Omissão de Bolsonaro foi premeditada com propósito de impor desgaste a Lula
Josias de Souza - Colunista do UOL 27/11/2022 03h39... -
Há método e planejamento na inatividade que passou a caracterizar a Presidência de Bolsonaro desde a derrota no segundo turno da eleição.
A negligência é fruto de premeditação.
Compõe uma estratégia concebida com o propósito de acelerar o desgaste de Lula, forçando-o a se expor antes mesmo de tomar posse.
Na avaliação do Planalto, o plano funcionou.
Na última quinta-feira, um parlamentar bolsonarista enviou mensagem de WhatsApp para um ministro palaciano. .
Manifestou uma preocupação.
Anotou que "o silêncio e a reclusão de Bolsonaro criaram um vácuo de poder, que vem sendo ocupado por Lula".
Lamentou: "O presidente entregou de bandeja ao adversário o monopólio da iniciativa política".
Na resposta, o ministro tentou tranquilizar o aliado.
Referindo-se a Lula com termos pejorativos, escreveu: "Não se engane com o capitão. Ele nunca esteve tão ativo. Possui um roteiro. Empurrou o nove dedos dos píncaros da glória de uma vitória fraudulenta para o chão enlameado da rotina política.
Não existe ocupação de espaço. O que há é um acúmulo de desgastes. O ladrão ficou menor antes de tomar posse. Mantenha a calma."
Insatisfeito com os argumentos, o parlamentar telefonou para o ministro.
Insistiu no ponto de vista segundo o qual a inação de Bolsonaro favorece o protagonismo de Lula.
O interlocutor não deu o braço a torcer. Ao esmiuçar seu raciocínio, afirmou que a oposição acusava Bolsonaro de ter patrocinado uma "PEC Kamikase", estourando o teto de gastos.

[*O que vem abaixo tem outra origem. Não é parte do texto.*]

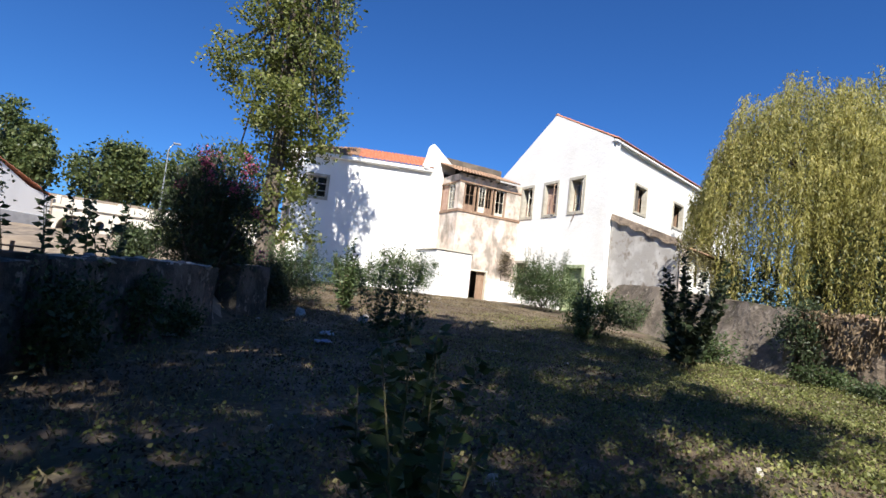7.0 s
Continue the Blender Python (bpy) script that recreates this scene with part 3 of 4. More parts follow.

Agora, recorre ao mesmo expediente, reivindicando do Congresso a aprovação de uma PEC que dá a Lula "licença para gastar R$ 200 bilhões."
O ministro lembrou que, durante a campanha, Lula acusou Bolsonaro de comprar o apoio do centrão com o orçamento secreto.
Dizia que o mecanismo seria substituído por "um tal de orçamento participativo".
Agora, negocia com o mesmo centrão, oferecendo a "blindagem" das emendas que chamava de fraudulentas.
Na expressão do ministro com escrivaninha no Planalto, Bolsonaro teria aplicado em Lula um "choque de realidade", desmoralizando a "narrativa moralista".
Por último, o ministro aconselhou o parlamentar a prestar atenção a um comentário feito dias antes por Paulo Guedes.
Ao participar de uma celebração do aniversário de 30 anos da Secretaria de Política Econômica, o titular da pasta da Economia enviara um recado mal educado para Lula: "Já ganhou, cala a boca. Vai trabalhar, construir um negócio legal. O desafio é grande, mas a oportunidade é maior."
Em essência, o governo transfere para Lula atribuições que, num mundo convencional, seriam de Bolsonaro.
Em campanha, o presidente trocara a responsabilidade fiscal pelo populismo eleitoral.
Entre os mimos que ofereceu ao eleitorado pobre, o principal foi a elevação do Auxílio Brasil de R$ 400 para R$ 600.
Disse que o benefício vitaminado seria permanente.
Mas enviou ao Congresso uma proposta de orçamento federal para 2023 que não inclui o adicional de R$ 200.
Criticado, Bolsonaro alegou que o orçamento seria revisto.
Sustentou que havia obtido de Paulo Guedes a garantia de que não faltariam recursos para atender aos brasileiros "mais vulneráveis".
Derrotado, o presidente cruzou os braços. E o Posto Ipiranga mandou Lula "trabalhar".
Como se reformulação de um orçamento crivado de inconsistências fosse atribuição de um sucessor que ainda não ocupa o trono.
Nesta segunda-feira, a 33 dias da posse, Lula desembarca em Brasília para dar continuidade à sua Presidência paralela.
Fará por necessidade o que Bolsonaro se abstém de fazer por obrigação.
Em reuniões com Arthur Lira e Rodrigo Pacheco, presidentes da Câmara e do Senado, Lula tentará destravar a articulação para aprovar a chamada PEC da Transição.